Connects to: Tom as embodiment of entrenched privilege; the way the careless harm others.
D. Illusion, performance, and identity
- Myrtle “changes” when she changes clothes: her personality becomes “impressive hauteur,” suggesting identity can be worn like a costume. - Gossip and rumors flourish (about Gatsby, Europe, divorce), showing how people build realities from appearances and hearsay.
Connects to: Gatsby’s reinvention, Nick’s narration, social masks.
E. Eyes / surveillance / judgment (Dr. T. J. Eckleburg)
- The billboard eyes “brood” over the dumping ground, creating a sense of being watched. - The “godlike” imagery hints at judgment, but the source is an advertisement—suggesting spiritual emptiness in modern life.
Connects to: the novel’s questions about meaning, morality, and whether anyone is truly held accountable.
F. Nick as “within and without”
- Nick observes the party with mixed fascination and disgust, naming his role as both participant and outsider. - His drunkenness blurs the narrative, raising questions about perception and reliability.
Connects to: Nick’s position throughout the novel as narrator/observer and moral commentator.
3) Vocabulary List
| Word/Phrase | Part of Speech | Definition (in context) |
|---|---|---|
| desolate | adj. | empty, bleak, abandoned-looking |
| grotesque | adj. | strangely ugly or distorted |
| transcendent | adj. | beyond ordinary limits; elevated (used ironically with “ash-grey men”) |
| brood (over) | verb | to hover and seem to watch in a dark, threatening way |
| solemn | adj. | serious, grave, formal |
| dumping ground | noun | place where waste is discarded |
| mistress | noun | a woman in a long-term affair with a married man |
| tanked up | adj./phrase | drunk; filled with alcohol |
| supercilious | adj. | arrogantly superior; disdainful |
| ministering (to) | verb | serving or providing for needs (often with a caretaker tone) |
| contiguous | adj. | touching; sharing a border; next to |
| unprosperous | adj. | not successful or thriving financially |
| anaemic | adj. | weak, pale, lacking energy (literally/figuratively) |
| sumptuous | adj. | rich, luxurious, expensive-looking |
| sensuously | adv. | in a way that emphasizes physical pleasure or bodily appeal |
| perceptible | adj. | noticeable; able to be perceived |
| smouldering | adj./participle | burning slowly; simmering beneath the surface |
| haughtily | adv. | in a proudly superior way |
| regal | adj. | royal; grand and self-important |
| propriety / proprietary | noun/adj. | ownership; acting as if one owns or controls something |
| ectoplasm | noun | ghostlike substance (suggesting something eerie/unnatural) |
| hauteur | noun | arrogant pride; haughty attitude |
| languid | adj. | relaxed to the point of weakness; lacking energy |
| rakish | adj. | stylishly improper; boldly suggestive |
| gyped | verb (slur) | cheated/swindled (note: historically used as an ethnic slur) |
| impenetrable | adj. | impossible to see through or understand |
| impassioned | adj. | filled with strong emotion |
4) Quotes to Look For (key lines + why they matter)

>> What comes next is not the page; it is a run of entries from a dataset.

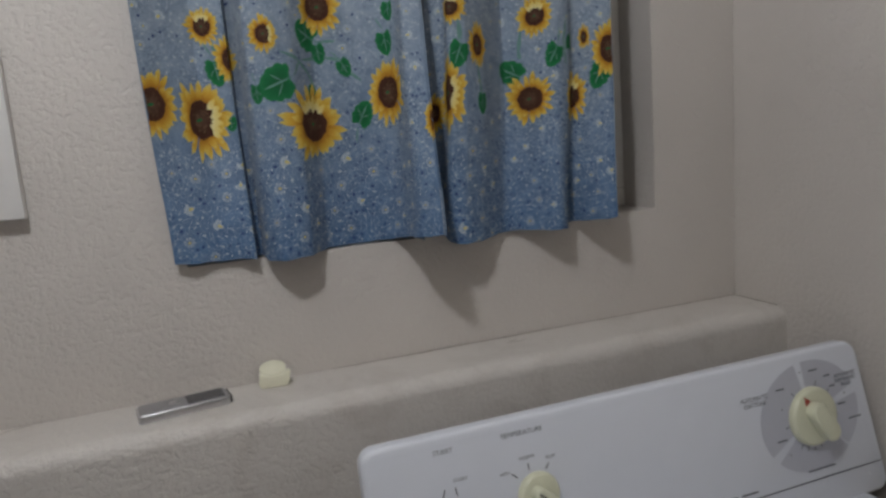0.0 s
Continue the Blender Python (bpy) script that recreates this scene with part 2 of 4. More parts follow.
def part(name, bm, material, parent=None, label=""):
    """Link a bmesh as one mesh object, under a thing or a part."""
    me = bpy.data.meshes.new(name)
    bmesh.ops.recalc_face_normals(bm, faces=bm.faces[:])
    bm.to_mesh(me)
    bm.free()
    ob = new(name, me)
    for m in material if isinstance(material, (list, tuple)) else [material]:
        me.materials.append(m)
    smooth_ob(ob)
    if parent:
        ob.parent = parent
        ob.matrix_parent_inverse = parent.matrix_basis.inverted()
    if label:
        ob["label"] = label
    return ob


def thing(name, at, label, category, group="", kind=""):
    ob = new(name)
    ob.empty_display_size = 0.03
    ob.location = at
    return tagged(ob, label, category, group, kind)


def box(lo, hi, bevel=0.0, segments=2, bm=None):
    bm = bm or bmesh.new()
    c = [(a + b) / 2 for a, b in zip(lo, hi)]
    d = [abs(b - a) for a, b in zip(lo, hi)]
    vs = bmesh.ops.create_cube(bm, size=1, matrix=Matrix.LocRotScale(c, None, d))["verts"]
    if bevel:
        es = list({e for v in vs for e in v.link_edges})
        bmesh.ops.bevel(bm, geom=es, offset=bevel, segments=segments, profile=0.5, affect="EDGES")
    return bm


def lathe(profile, m=None, n=32, bm=None):
    """Turn (radius, height) pairs round the z axis."""
    bm = bm or bmesh.new()
    rings = []
    for r, h in profile:
        rings.append([bm.verts.new((r * math.cos(2 * math.pi * k / n), r * math.sin(2 * math.pi * k / n), h)) for k in range(n)])
    for a, b in zip(rings, rings[1:]):
        for k in range(n):
            bm.faces.new((a[k], a[(k + 1) % n], b[(k + 1) % n], b[k]))
    for ring, flip in ((rings[0], True), (rings[-1], False)):
        bm.faces.new(ring[::-1] if flip else ring)
    if m:
        bmesh.ops.transform(bm, matrix=m, verts=bm.verts)
    return bm


def prism(outline, depth, m=None, bevel=0.0, bm=None):
    """Extrude an outline in the xy plane along z by depth."""
    bm = bm or bmesh.new()
    vs = [bm.verts.new((x, y, 0)) for x, y in outline]
    f = bm.faces.new(vs)
    top = bmesh.ops.extrude_face_region(bm, geom=[f])["geom"]
    tv = [g for g in top if isinstance(g, bmesh.types.BMVert)]
    bmesh.ops.translate(bm, vec=(0, 0, depth), verts=tv)
    if bevel:
        es = [e for e in bm.edges if all(v in tv for v in e.verts)]
        bmesh.ops.bevel(bm, geom=es, offset=bevel, segments=3, profile=0.5, affect="EDGES")
    if m:
        bmesh.ops.transform(bm, matrix=m, verts=bm.verts)
    return bm


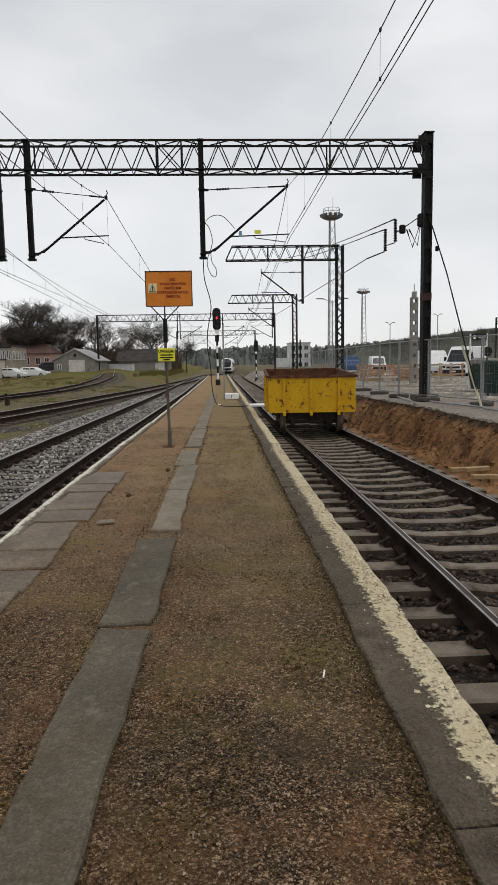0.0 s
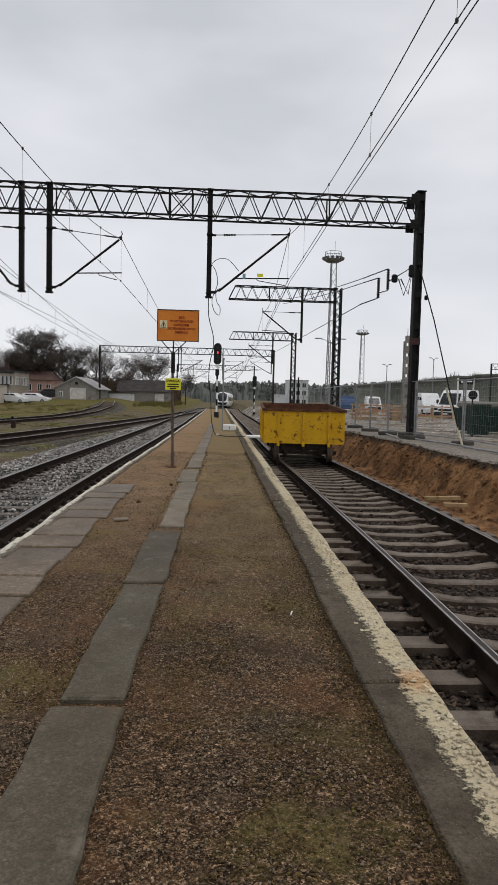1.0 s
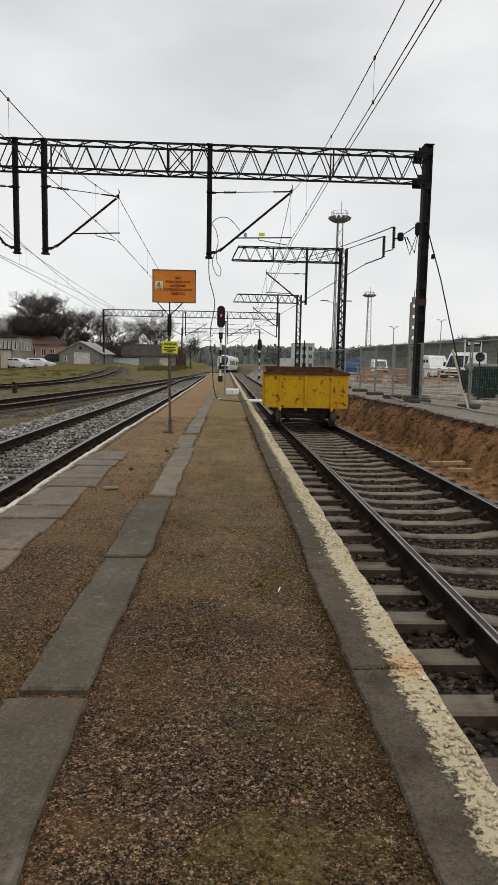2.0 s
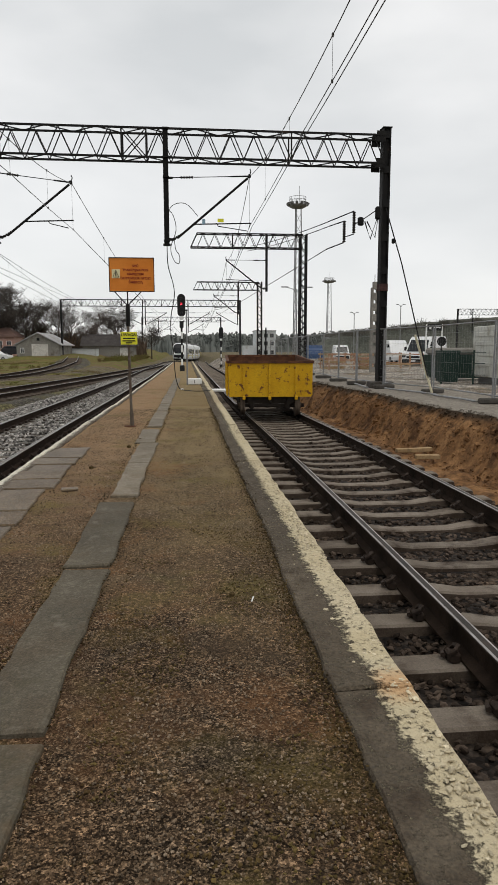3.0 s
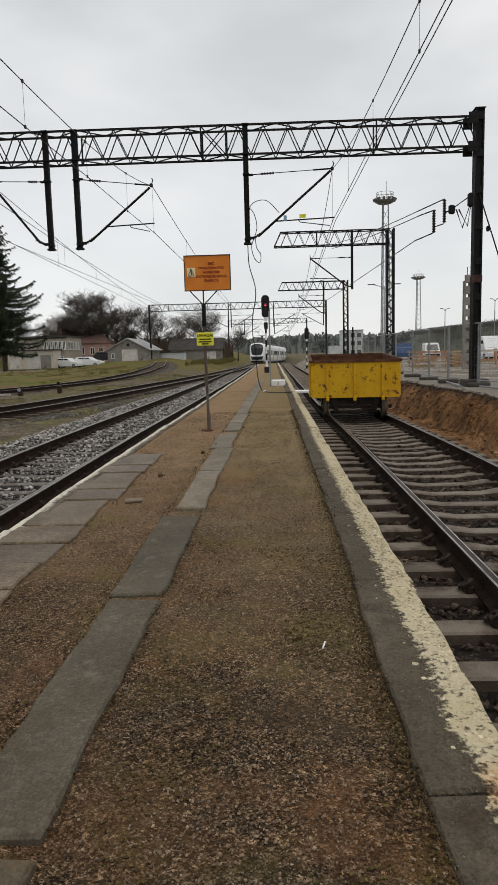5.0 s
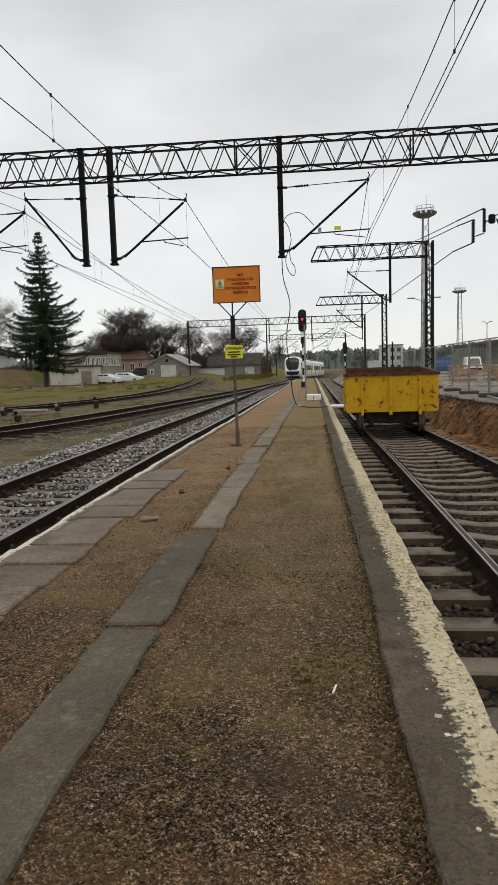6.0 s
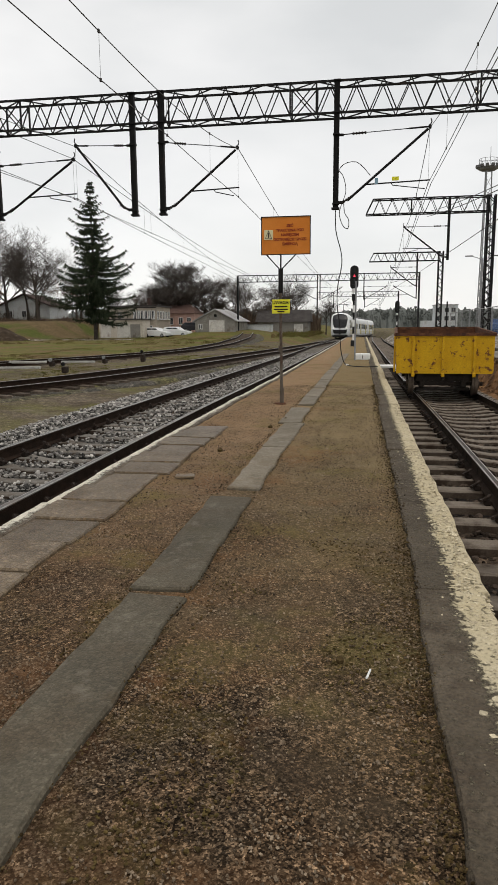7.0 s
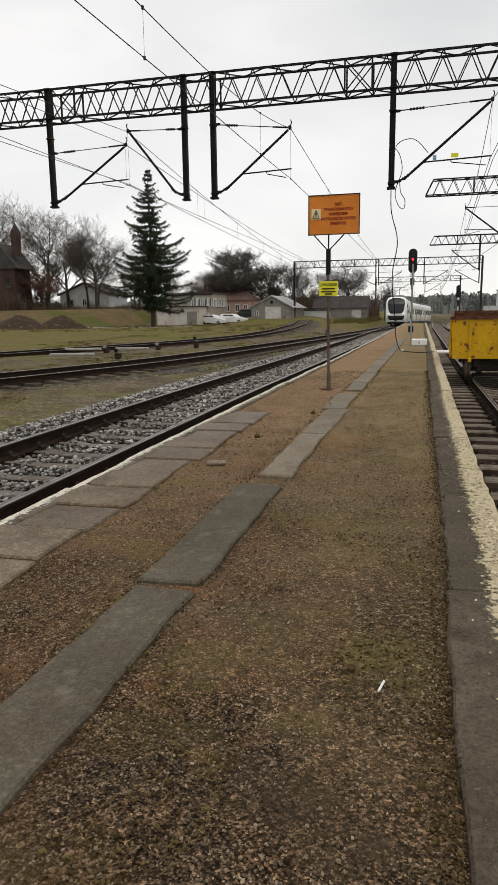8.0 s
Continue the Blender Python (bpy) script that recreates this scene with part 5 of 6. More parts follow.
def motions():
    for k, c in enumerate(cars):
        rows = []
        for t in (0, 1, 2, 3, 4, 5, 6, 7, 8):
            a = train_front(t) + k * CAR
            p = Vector((TRACK_A(a), a, Z_RAIL(a)))
            q = Vector((TRACK_A(a + CAR), a + CAR, Z_RAIL(a + CAR)))
            d = (q - p).normalized()
            rows.append((t, pose(p.x, p.y, p.z, math.degrees(math.asin(d.z)), 0, -math.degrees(math.atan2(d.x, d.y)))))
        walk(c, rows)


# ---- trees ----
def grow(trunk, crown, p, d, length, r, level, top, rs, kids, up):
    """A limb with a wavering axis, and the limbs that leave it."""
    pts, rads = [p], [r]
    seg = 4 if level < 2 else (3 if level < 3 else 2)
    cur, dirn = Vector(p), Vector(d)
    for i in range(seg):
        dirn = (dirn + Vector((rs.uniform(-1, 1), rs.uniform(-1, 1), rs.uniform(-0.6, 1) * up)) * (0.13 + 0.08 * level)).normalized()
        cur = cur + dirn * (length / seg)
        pts.append(cur.copy())
        rads.append(max(r * (1 - 0.75 * (i + 1) / seg), 0.012))
    (trunk if level < 2 else crown).tube(pts, rads, 6 if level < 1 else (5 if level < 2 else 3))
    if level >= top:
        return
    for k in range(kids[level]):
        f = rs.uniform(0.3 if level else 0.32, 1.0)
        i = min(int(f * seg), seg - 1)
        q = pts[i].lerp(pts[i + 1], f * seg - i)
        a = rs.uniform(0, 6.283)
        side = Vector((math.cos(a), math.sin(a), rs.uniform(0.1, 0.8)))
        nd = (dirn * 0.45 + side * 0.75).normalized()
        grow(trunk, crown, q, nd, length * rs.uniform(0.45, 0.68), max(rads[i] * 0.55, 0.02), level + 1, top, rs, kids, up)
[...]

“This is a valley of ashes—a fantastic farm where ashes grow like wheat…”
- Establishes the industrial wasteland as a central symbol of moral/environmental ruin.
“The eyes of Doctor T. J. Eckleburg… brood on over the solemn dumping ground.”
- Introduces the “watching eyes” motif: judgment, emptiness of spirituality, and commercialization.
“He’s so dumb he doesn’t know he’s alive.”
- Tom’s contempt for working-class people; dehumanization.
“I was within and without, simultaneously enchanted and repelled by the inexhaustible variety of life.”
- Nick’s defining stance: participant-observer, attraction/disgust, moral ambiguity.
“With the influence of the dress her personality had also undergone a change.”
- Clothing as identity/performance; Myrtle’s class aspiration as theatrical.
“You can’t live forever; you can’t live forever.”
- Myrtle’s urgency and desperation; desire, mortality, and reckless choices.
“Daisy! Daisy! Daisy!”
- The moment Myrtle challenges the boundary between Tom’s affair and his “respectable” marriage.
“Making a short deft movement, Tom Buchanan broke her nose with his open hand.”
- Power made physical; cruelty and control; foreshadows consequences of Tom’s carelessness.
5) Study/Discussion Questions (optional practice)
- Why is the valley of ashes located between the Eggs and New York? What does that “in-between” space represent?
- What do Eckleburg’s eyes suggest: God, conscience, surveillance, or something else?
- How does Myrtle attempt to perform wealth—and how do we see the limits of her mobility?
- What does Tom’s violence reveal about his values and his need for control?
- How does Nick’s drunkenness affect the way we interpret what happens?